Inverse Functions: Arcsine (Part 10)

Let’s now switch from functions of the form $y= x^{m/n}$ to the trigonometric functions. We begin with $y = \sin x$ . We will define the function $y = \sin^{-1} x$ using much of the same reasoning that defined $\sqrt{x}$ .

We begin by looking at the graph of $y = \sin x$ .

Of course, we can’t find an inverse for this function as stated. Colloquially, the graph of $f$ fails the horizontal line test. More precisely, there exist two numbers $x_1$ and $x_2$ so that $x_1 \ne x_2$ but $f(x_1) = f(x_2)$ . Indeed, there are infinitely many such pairs.

So how will we find the inverse of $f$ ? Well, we can’t. But we can do something almost as good: we can define a new function $g$ that’s going look an awful lot like $f$ . As before, we will restrict the domain of this new function $g$ so that $g$ satisfies the horizontal line test.

When we did this for the square root function, there were two natural choices for the restricted domain: either $[0,\infty)$ or $(-\infty,0]$ . However, for the sine function, there are plenty of good options from which to choose. Indeed, here are four legitimate options just using the two periods of the sine function shown above. The fourth option is unorthodox, but it nevertheless satisfies the horizontal line test (as long as we’re careful with $\pm 2\pi$ .

So which of these options should we choose?
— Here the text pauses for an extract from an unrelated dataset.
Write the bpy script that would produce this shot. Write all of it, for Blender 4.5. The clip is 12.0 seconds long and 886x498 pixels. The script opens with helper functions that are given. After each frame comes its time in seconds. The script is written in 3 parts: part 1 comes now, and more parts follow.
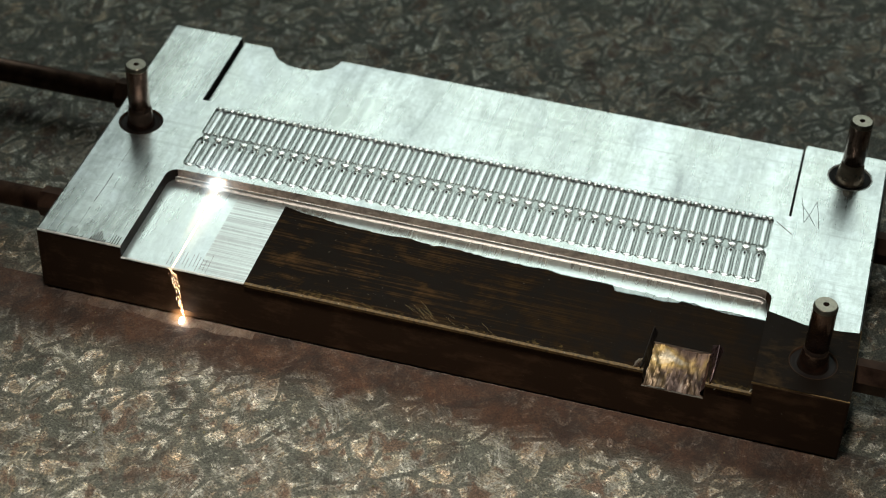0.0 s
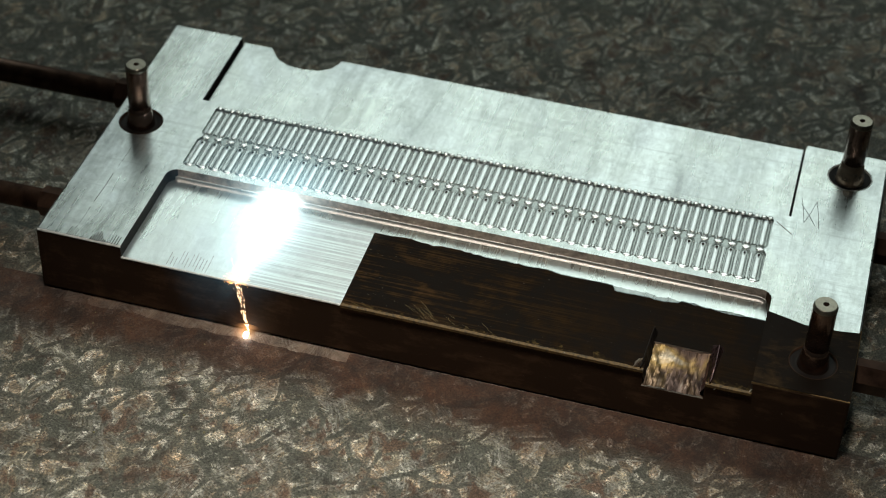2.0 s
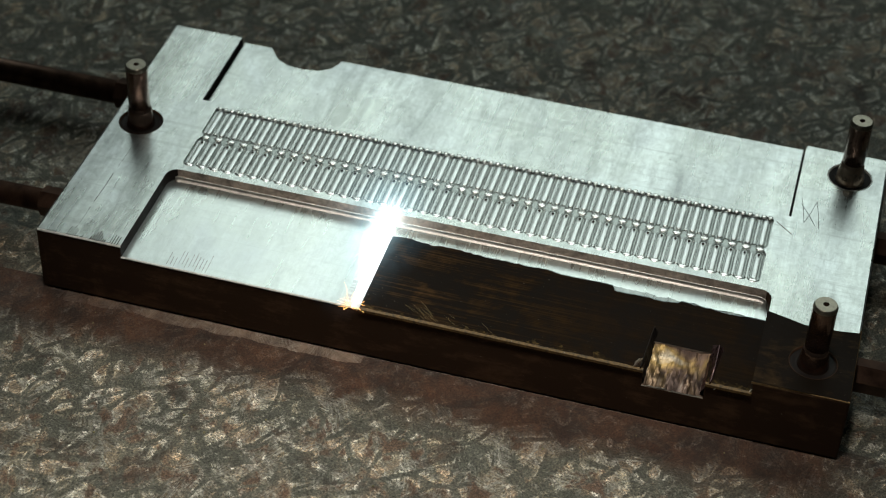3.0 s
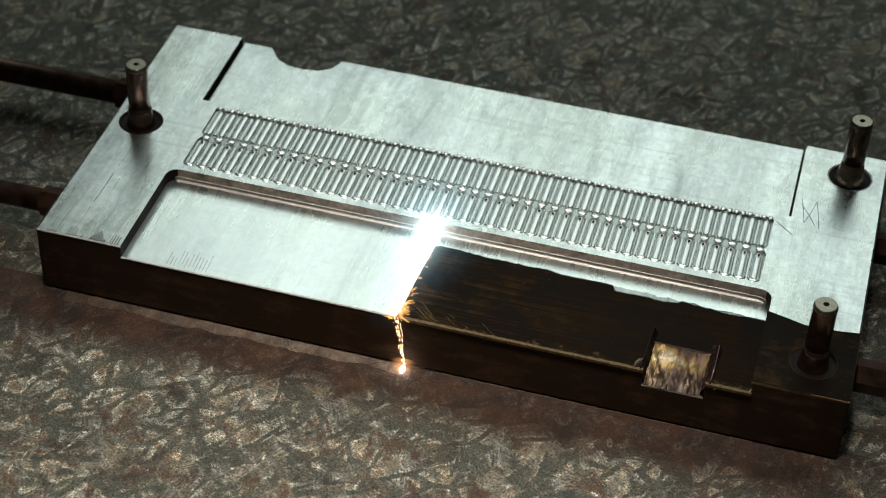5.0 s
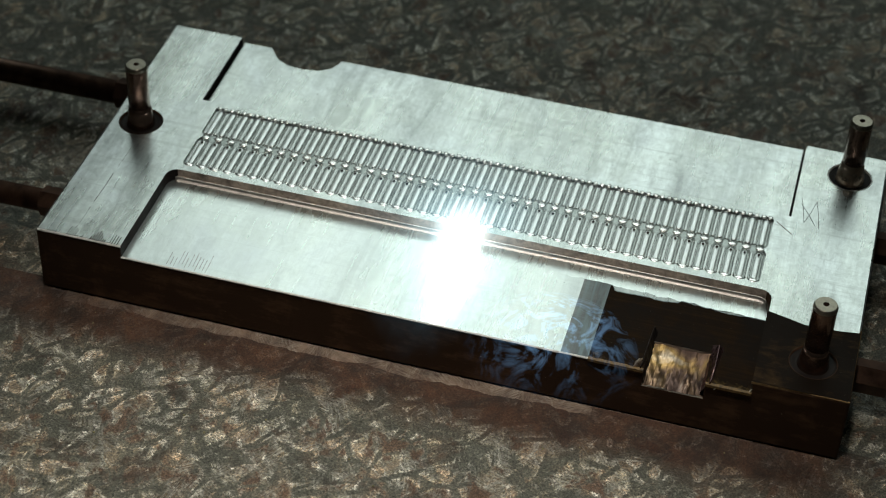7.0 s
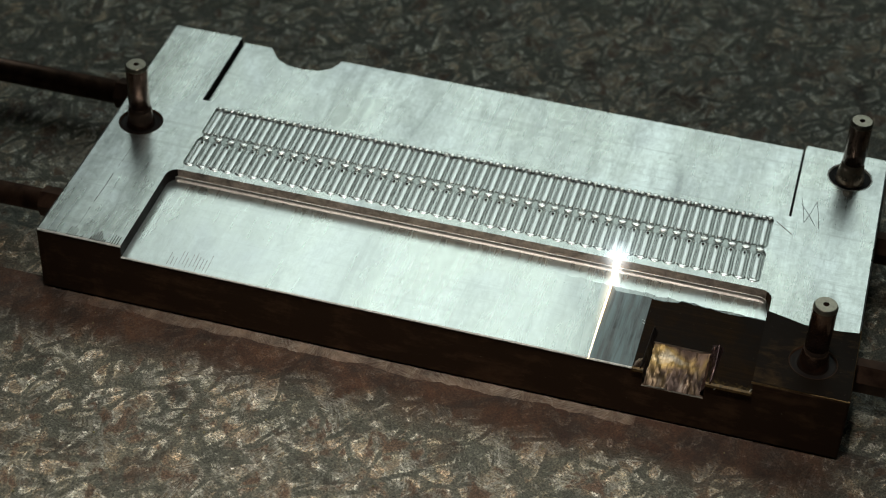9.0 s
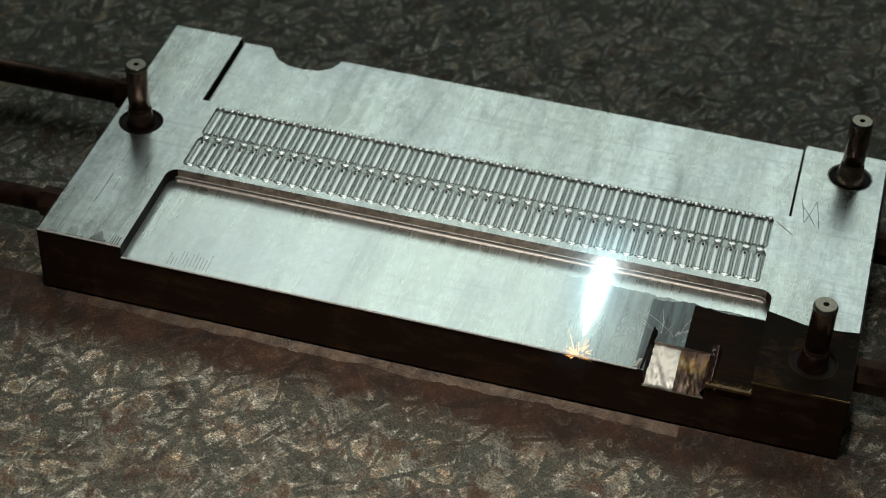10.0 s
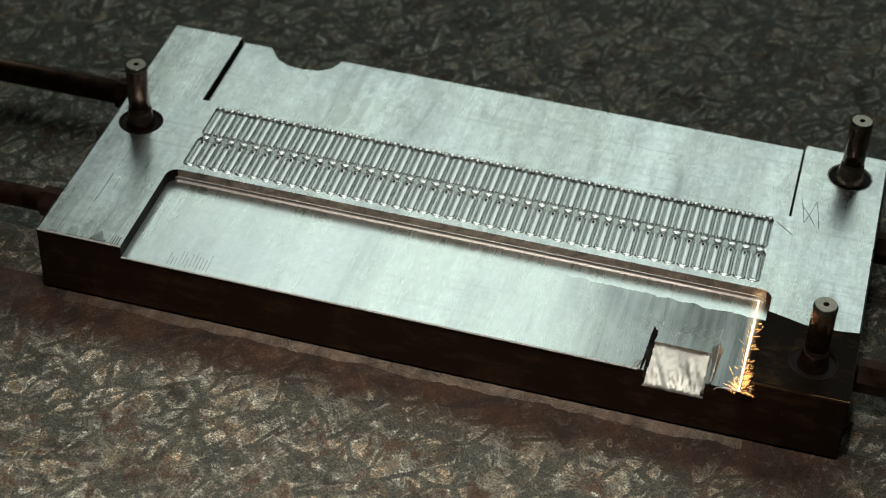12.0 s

Historically, mathematicians have settled for the interval $[-\pi/2, \pi/2]$ . Why did they settle on this interval? That I can answer with one word: tradition.

So we use the following bijective function (or, using the language that I used when I was a student, a one-to-one and onto function):

$g: [-\pi/2,\pi/2] \to [0,1]$ defined by $g(x) = \sin x$ .

Since this is a bijection, it has an inverse function

$g^{-1}: [0,1] \to [-\pi/2,\pi/2]$

This inverse function is usually denoted as $y = \sin^{-1} x$ or $y = \arcsin x$ . The graph of $y = \sin^{-1} x$ can be produced by reflecting through the line $y=x$ , producing the purple graph below.

One other important note: since $g$ and $g^{-1}$ are inverse functions, it’s always true that $g(g^{-1}(x)) = x$ and $g^{-1}(g(x)) = x$ . However, $g^{-1}$ and $f$ are not inverse functions, and so it’s possible for $g^{-1}(f(x))$ to be something other than $x$ . This parallels the observation that, say, $\sqrt{(-3)^2}$ is not equal to $3$ . We’ll discuss this further in future posts.